= Daphne Rooke =

South African writer

Daphne Marie Rooke (née Pizzey) (6 March 1914 – 21 January 2009 ) was a South African author of works such as "Mittee", "Ratoons" and "Wizards' Country". She also wrote travel articles and books for children set in India, Australia, New Zealand, and South Africa.

==Biography==
Daphne Rooke was born in Boksburg, Transvaal; the youngest of six children born to an Afrikaaner mother. Daphne's grandfather was Dietlof Siegfried Maré, founder of Pietersburg, who had 23 children by two wives. One of Daphne's uncles was writer Leon Maré.

Daphne's mother was Maria Magdalena Maré, born in 1878, who was known as "Mittee". She married an Englishman, Edward Knevitte or Knevitt in 1899. During the Anglo-Boer war, tensions between Afrikaans and English ran high, and the couple and their four children (Daphne's three half-brothers and a half-sister) were forced to leave Pietersburg because of Knevitt's English citizenship. The Marés and Knevitts apparently had little contact after this time.

After the death of Edward Knevitt, Daphne's mother remarried to another Englishman, Robert Pizzey, in 1911, and had two further daughters: Rosemary born in 1912 and Daphne born in 1914. Robert Pizzey fought and died in the First World War. As a child, Daphne had recurring heart and growth problems. Primarily for the sake of Daphne's health, the family left the Highveld and moved near to Durban Natal. Daphne's mother was a teacher and a journalist, and also a short-story writer. She published a collection of short stories The Children of the Veld, under the pseudonym "Mare Knevitt".

This inspired Daphne to try her hand at writing. She became a journalist and author. In 1946, she was co-winner of the Afrikaanse Pers literary prize, for a work that was eventually published as her first novel, under the title "A Grove of Fever Trees". In the meantime (1937) she had married an Australian named Irvin ("Bertie") Rooke, whom she had met while doing organizational work for the Transport Workers Union.

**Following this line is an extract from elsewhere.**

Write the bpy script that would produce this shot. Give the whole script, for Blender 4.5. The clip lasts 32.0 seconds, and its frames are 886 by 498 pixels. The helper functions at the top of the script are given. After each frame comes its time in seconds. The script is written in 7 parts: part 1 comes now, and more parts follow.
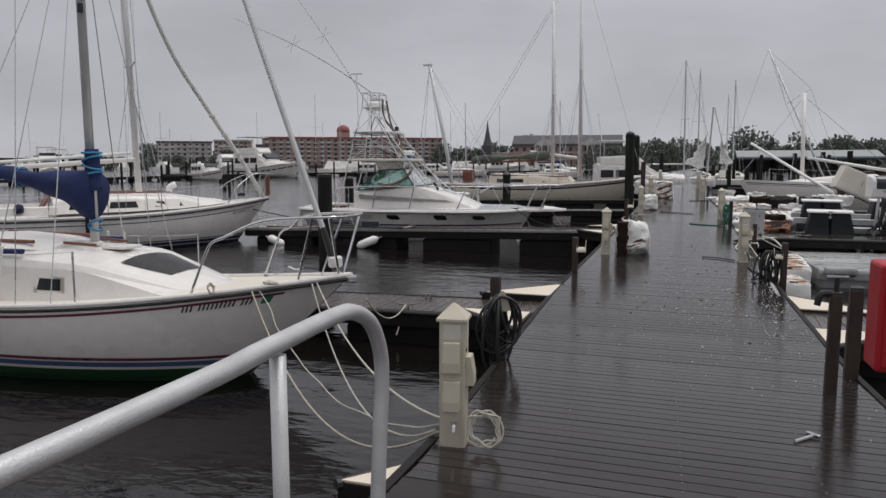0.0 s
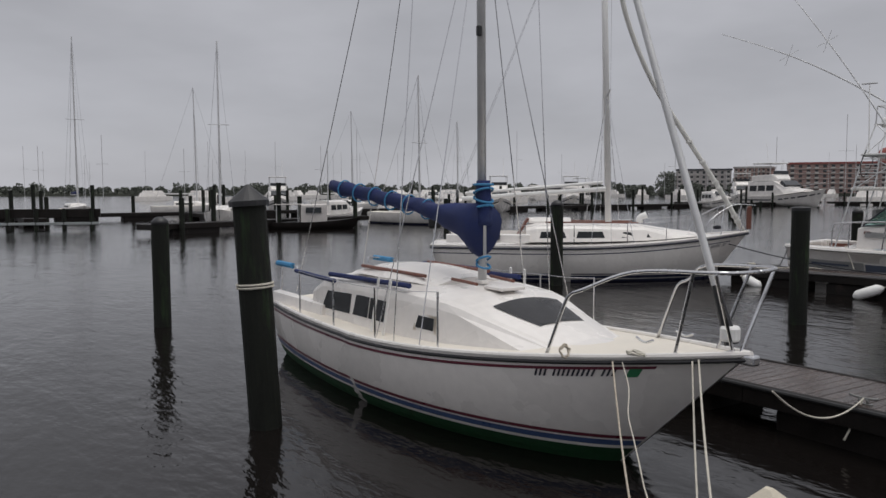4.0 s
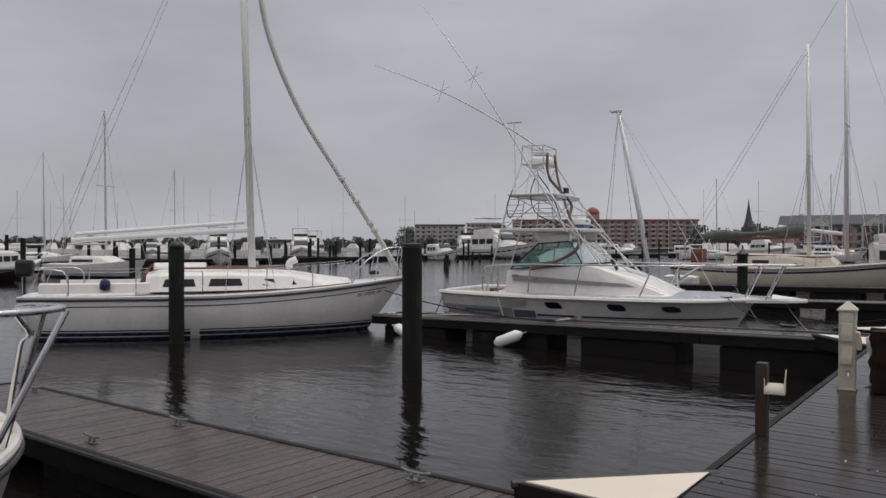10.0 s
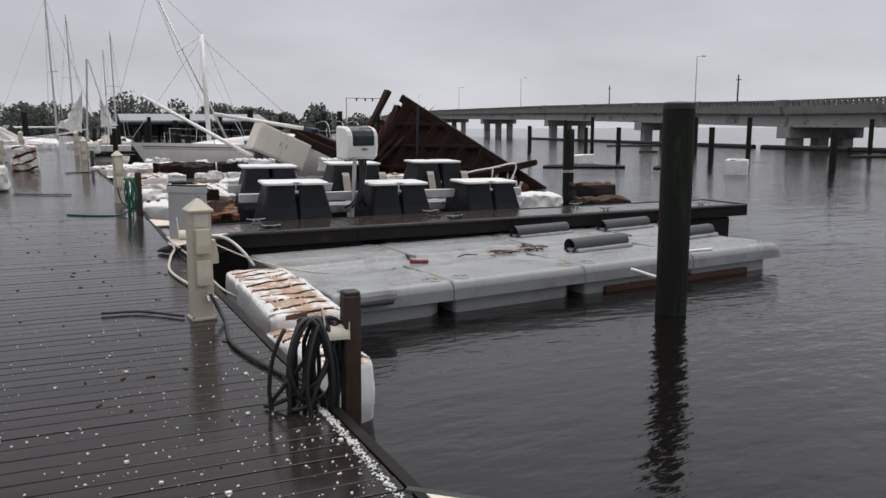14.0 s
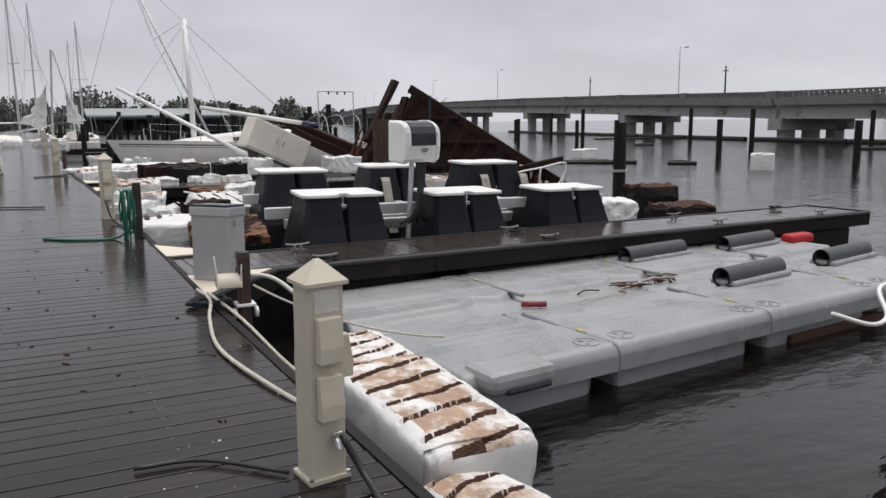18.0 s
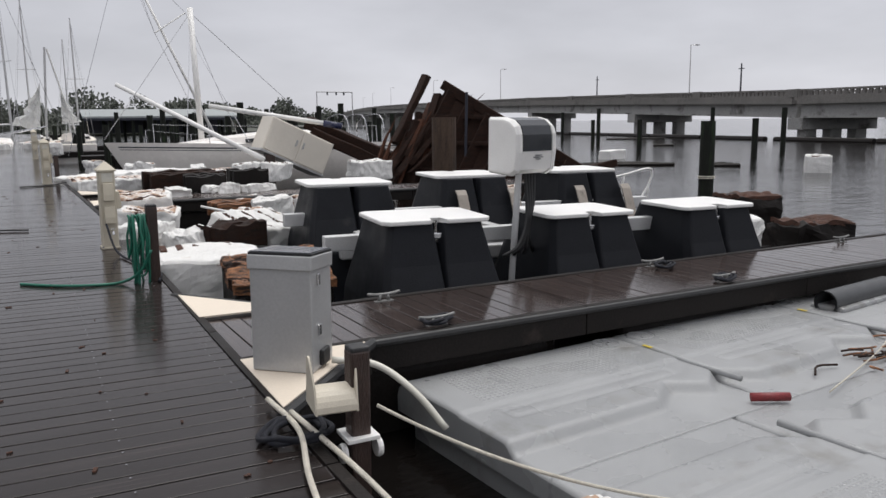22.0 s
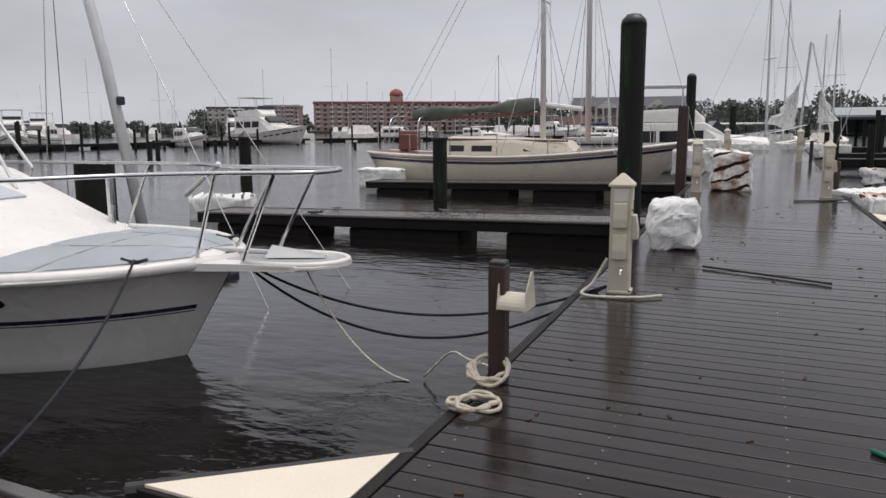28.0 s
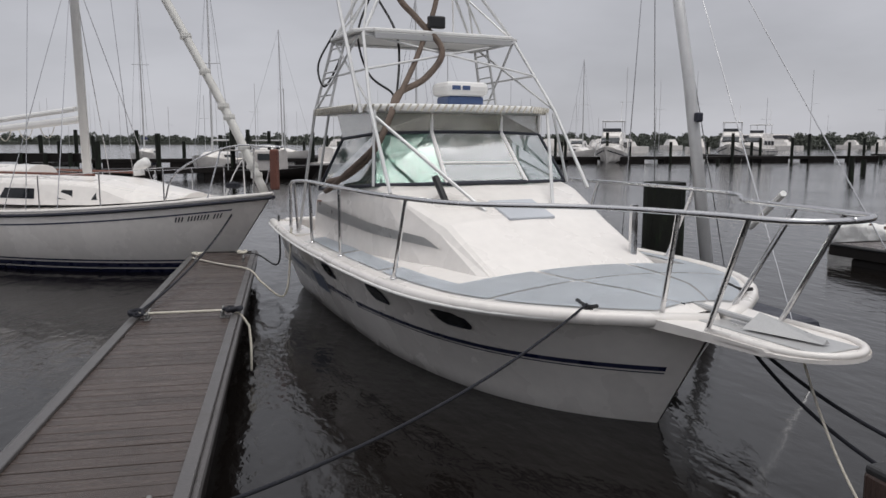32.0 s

To reconnect with Bertie's Australian family, they left for Australia in 1946. They returned to Natal in 1953, but disturbed by the police state mentality in South Africa, moved back to Australia in 1965. In the 1980s her work was "rediscovered" by the University of Natal, which awarded her an honorary doctorate in 1997. She remained in Australia until Bertie's death in 1989 when she moved to Cambridge, England, where she lived for the rest of her life.

==Bibliography==

Based on the publication list from "Contemporary Novelists", vol.15, article by Lynne Bryer

===Autobiography===

- Three Rivers – A Memoir. Daffodil Press (2003) ISBN 0-9545228-0-X

===Novels===

- The Sea Hath Bounds. A.P.B. Bookstore (1946) later published as A Grove of Fever Trees, Houghton Mifflin (1950), Jonathan Cape (1951).
- Mittee. Victor Gollancz (1951), Houghton Mifflin (1952), Chameleon Press (1987), Penguin Books (1991), Toby Press (2007)
- Ratoons. Victor Gollancz and Houghton Mifflin (1953) Chameleon Press (1987), Toby Press (2007)
- Wizards' Country. Victor Gollancz and Houghton Mifflin (1957), Chameleon Press (1987) Toby Press (2007)
- Beti. Victor Gollancz and Houghton Mifflin (1959).
- A Lover for Estelle. Victor Gollancz and Houghton Mifflin (1961).
- The Greyling. Victor Gollancz (1962), Reynal (1963).
- Diamond Jo. Victor Gollancz and Reynal (1965).
- Boy on the Mountain. Victor Gollancz (1969).
- Margaretha de la Porte. Victor Gollancz (1974).

===Short stories===

- "The Friends," in South African Stories, edited by David Wright. Faber & Faber and Duell (1960).
- "Fikizolo," in Over the Horizon. Victor Gollancz (1960).

===Children's books===

- The South African Twins. Jonathan Cape (1953); as Twins in South Africa, Houghton Mifflin (1955).
- The Australian Twins. Jonathan Cape (1954); as Twins in Australia, Houghton Mifflin (1956).
- New Zealand Twins. Jonathan Cape (1957).
- Double Ex!. Victor Gollancz (1971).
- A Horse of His Own. Victor Gollancz (1976).

==Critical studies==

- Orville Prescott, in The New York Times, 1 March 1950
- Dorothy Canfield Fisher, in the Book-of-the-Month News (New York), January 1952
- Sylvia Stallings, in the New York Herald Tribune, 20 December 1953
- Paul Scott, in Country Life (London), 24 May 1962
- R.W Johnson, in the Times Literary Supplement (London), 5 July 2006

==Manuscript collections==
- Howard Gotlieb Archival Research Center, Mugar Memorial Library, Boston University, USA;
- National English Literary Museum, Grahamstown, South Africa.